Never work with children, animals or the general public: crates stack gone wrong
Speaking of heights, one of Salom's standard gimmicks back in the day was to stack up eight plastic crates and stand on top of them while juggling knives.
One particular day, he was working his usual pitch at Brisbane's Riverside Markets.
"They wouldn't let you juggle fire sticks at the markets, so I was using knives."
Sounds reasonable.
"I was standing on top of the crates and I was just about to juggle the knives. I'm about 15 feet off the ground with the machetes in my hands when all of a sudden this woman starts pushing through the crowd, shouting 'Get out of my way! Get out of my way!'"
"Then she looked up and saw me, standing on top of the crates with the knives."
"What the hell are you doing?" She shouted. "Are you trying to commit suicide!?"
"Then she starts air-kicking at the bottom of the crate stack, shouting, "I'm gunna help you! You wanna commit suicide, I'm gunna help you!" Salom says.
Salom had to do some pretty fast talking from up high to stop the woman from toppling his stack.
All the while, the shocked audience simply watched on. She eventually left, walking away behind him.
"I couldn't turn around once I was up there.

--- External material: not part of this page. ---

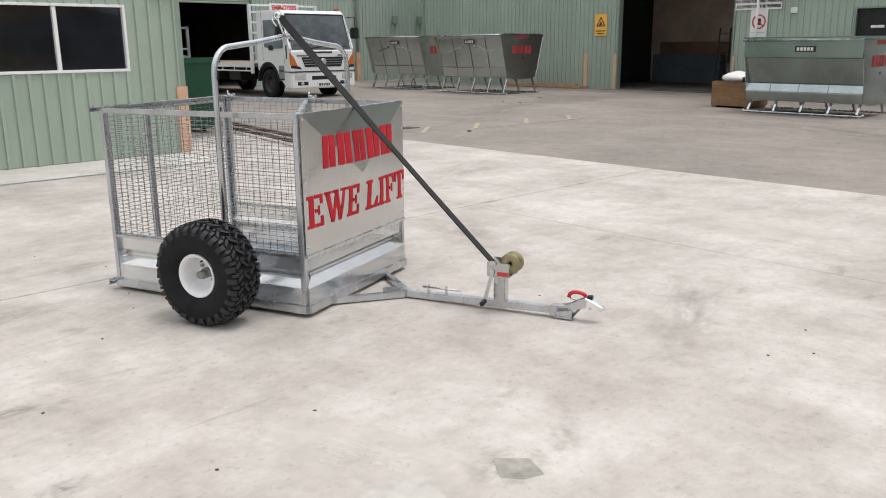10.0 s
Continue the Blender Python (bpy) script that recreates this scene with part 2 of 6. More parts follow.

So I never really knew if she was gone." At one point some wag in the audience called out. "She's coming back!"
Far from wishing it had never happened, Salom remembers the incident almost fondly. "The take was huge that day." He recalls. "She was a gift, really."
The no-touch list
Most circuses, due to the high incidence of audience participation, have a "no touch" list.
It's not officially called a "no-touch list" but if you have a serious mental health condition, it can be arranged that you go on the list and it's marked on the seating plan.
One evening, Salom and fellow performer, Amelia Ziron-Brown (a.k.a Lady Rizo) were doing some pre-show "animating" in the audience dressed as The Red Queen and her assistant, Jack Rabbit.
(Animating is basically going around tables in character and terrifying delighting ordinary punters with some serious breaking-the-fourth-wall performance art.)
They saw a guy in a suit sitting among a bevy of young women. Naturally they made a beeline for him.
"This guy was pointing at one of the women at his table, as in 'pick her' and so obviously we picked him." Salom says.
"Pointing in front of the queen!" Salom shouted in mock-outrage. "You will now pay for your insubordination!"
"I bent him over the table, at which point he started protesting quite violently - I mean, I had to really hold him down - while The Queen whipped him with her riding crop."
Salom later checked the "no touch" list and realised the guy had been flagged on the seating map.
Oopsies.
"But to be honest, I don't think he had any serious condition, I think he was a corporate guy who considered himself too important for audience participation."
Back in the days before 9/11, someone thought it would be a good idea to set street performers loose among passengers boarding planes in the Ansett terminal.
"It was a promotion for the relaunch of the Comedy Channel on Ansett's in-flight entertainment." Salom says.
"I'd just moved to Sydney. It was my first job via an agency, so I was pretty keen to make an impression."
Kitted out in his standard silver pants and bright red jacket with his hair gelled into a ridiculously giant quiff, Salom set about doing his "ping pong ball routine."
This basically involves him stuffing ping pong balls into his cheeks, speaking ping pong gibberish and regurgitating ping pong balls when people look at him.
After spending time with the waiting passengers doing his ping pong thing, including spitting ping pong balls at the departure's board, Salom soon found himself at the centre of an amused crowd.
When it came time for the flight to board, Salom stood waving his audience goodbye.
The hosties at the boarding desk, then encouraged him to go onto the plane and "have a laugh" with the hosties standing in the aircraft doorway.
Salom walked onto the plane and was momentarily blocked by the confused hosties at the plane's entrance door.
"Boarding pass? What boarding pass?" He said, in ping-pong gibberish.
He jumped passed them and proceeded to stick his head through the open door of the cockpit. With two ping pong balls still wedged in his cheeks he did his garbled ping-pong gibberish thing:
Turns out, it's a pretty major security breach to have someone with no boarding pass wander onto a plane and burst into the cockpit.
Not to mention the ping pong balls, the silver pants and the mile-high quiff. I know. Airlines are SO TOUCHY.
"If someone unauthorised goes into the cockpit, it has to be swept and cleared to make sure they haven't dropped anything like a bomb in there." Salom says, because ... he knows that now.
"They realised that no one had swept the cockpit after I'd been in there."
There followed an internal investigation by the AFP. Curiously Salom was not required to make any statements or attend the inquiry.
Perhaps they considered a guy with ping pong balls in his cheeks and a mile high quiff, not the most reliable witness.
"I don't know what the outcome was." Salom says, almost seriously. "But Ansett did collapse soon after."
A street performer's natural enemies: marching bands and street fights
One particular day at Brisbane's South Bank, Salom learnt the hard way that you should always check the marching band's schedule before you begin.
He was about ten minutes into his act and had drawn a reasonable crowd. All of a sudden, out of nowhere, a marching band came stomping and bonging and blowing tubas straight through his pitch.
"It was like, all right, it's over." He says. "I didn't even get to do my milk crate bit."
Another time he'd finally managed to draw a crowd only to be upstaged by a street brawl breaking out nearby.
"The entire audience just left to go and look at the fight."